Helena’s character was beginning to emerge. Yes, she is a strong and fiery red-head, but she can speak up logically and get her viewpoint across. In fact, we learn later that Mr. Harker begins to meet with her often to discuss business. Something he promised her grandfather he would do, but he also enjoys it and values her opinions.

After the dinner party at Eastease, we learn more of Helena’s altruistic tendencies when Nathaniel talks to the Eastease housekeeper, Mrs. Hopkins, who tells him how Helena helped a young woman after two men attacked her.

“Indeed. Tell me, Mrs. Hopkins, has she assisted others as generously?” His interest earned a shrewd smile that made warmth suffuse his face.

“Well, now let me think.” She tapped her finger against her pursed lips. “She isn’t one to make a big song and dance of what she does.”

Helena had a lot to say to the clergyman, Mr.

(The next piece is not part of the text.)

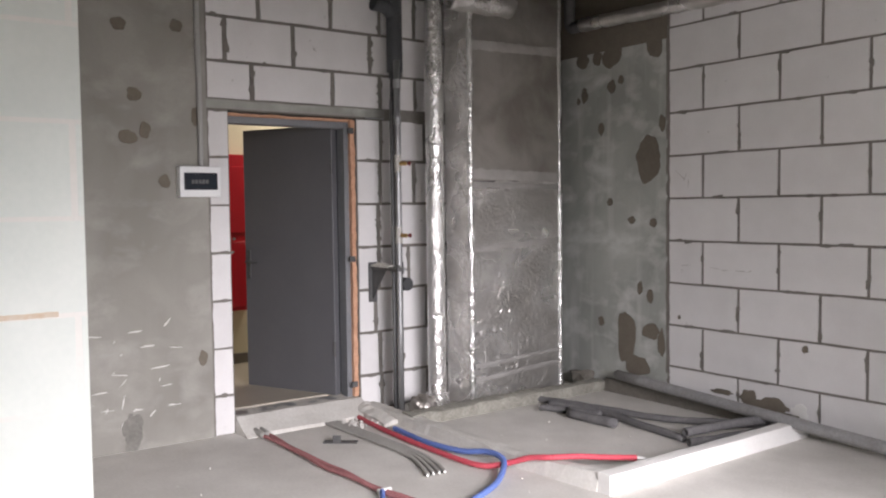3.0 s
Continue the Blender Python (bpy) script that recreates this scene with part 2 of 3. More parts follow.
def foil(name, rough, wrinkle, crease, fine, metal=0.9, dusty=(0.60, 0.585, 0.56), clean=(0.84, 0.83, 0.81), stretch=(1, 1, 1), calm=0.35):
    """Crumpled aluminium foil: bent facets parted by sharp creases at two sizes, calmer in patches, dusty in others."""
    m = bpy.data.materials.new(name)
    m.use_nodes = True
    n, l = m.node_tree.nodes, m.node_tree.links
    bs = n["Principled BSDF"]
    bs.inputs["Metallic"].default_value = metal
    geo, mp = n.new("ShaderNodeNewGeometry"), n.new("ShaderNodeMapping")
    mp.inputs["Scale"].default_value = stretch
    l.new(geo.outputs["Position"], mp.inputs[0])

    def tex(sc, det, dist, src=None):
        t = n.new("ShaderNodeTexNoise")
        t.inputs["Scale"].default_value, t.inputs["Detail"].default_value, t.inputs["Distortion"].default_value = sc, det, dist
        l.new(src or mp.outputs[0], t.inputs["Vector"])
        return t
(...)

Brooks, at the Eastease dinner party, highlighting an unfortunate incident following his assistance to a family from his parish. The situation did not end up with a suitable outcome due to his thoughtless attempt and lack of follow-through. Her admonishment certainly had the desired effect, as his sermon the following Sunday could attest. Mr. and Mrs. Ridgefield, who visited Redway right after church, informed Helena of it.

I believe you were the source of his inspiration,” Mrs. Ridgefield said with amusement.

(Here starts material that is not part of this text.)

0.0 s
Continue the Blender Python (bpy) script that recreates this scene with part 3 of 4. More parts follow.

“Indeed!” Mr. Ridgefield exclaimed. “At the end, he told everyone to do something good for someone else. Bravo!”

Helena, however, felt somewhat differently about it, concerned that her anger about the situation caused her to embarrass the clergyman. She deemed her something good to be an apology to the man in question.

As Nathaniel learned from Mrs. Hopkins, one person who benefitted from Helena’s charity was an old widower who lived in the ramshackle cottage down the lane. Old Joe Baxter was a dear friend of Helena’s grandfather, and his last wish was for Helena to ensure his friend’s care should Joe outlive him. When she visits Joe after her grandfather’s funeral, she offers him a room at Redway should he tire of living alone.

“There’s a nuff a tha’,” Joe said gruffly but put a hand over hers briefly. “We were talkin’ of ya marryin’.”

Helena sighed. “I do not want to marry. Grandfather knew that. I have John—”

“John canna move in the circles George cud. Fa’ll his rolled-up sleeves an’ muckin’ in with tha men, George was a gen’leman. He were a rare breed tha’ cud mix in both circles. Same as you. Mebbe, ya’ll find a man like tha’?”

Later, Helena considers Joe’s words when Nathaniel gathers many men to work on Joe’s ramshackle abode, and she visits to bring food for the workers.

Surreptitiously, she watched Colonel Ackley as he moved easily around the men, laughing with them. He was dirty and sweaty, and his exposed forearms were strong and muscular, scarred too in places. It was hard to imagine that this easy-going man was the same that had spoken to her so formally in the Harker’s drawing room. Helena recalled Old Joe’s words about her grandfather when he told her to find a similar man to run Redway with her.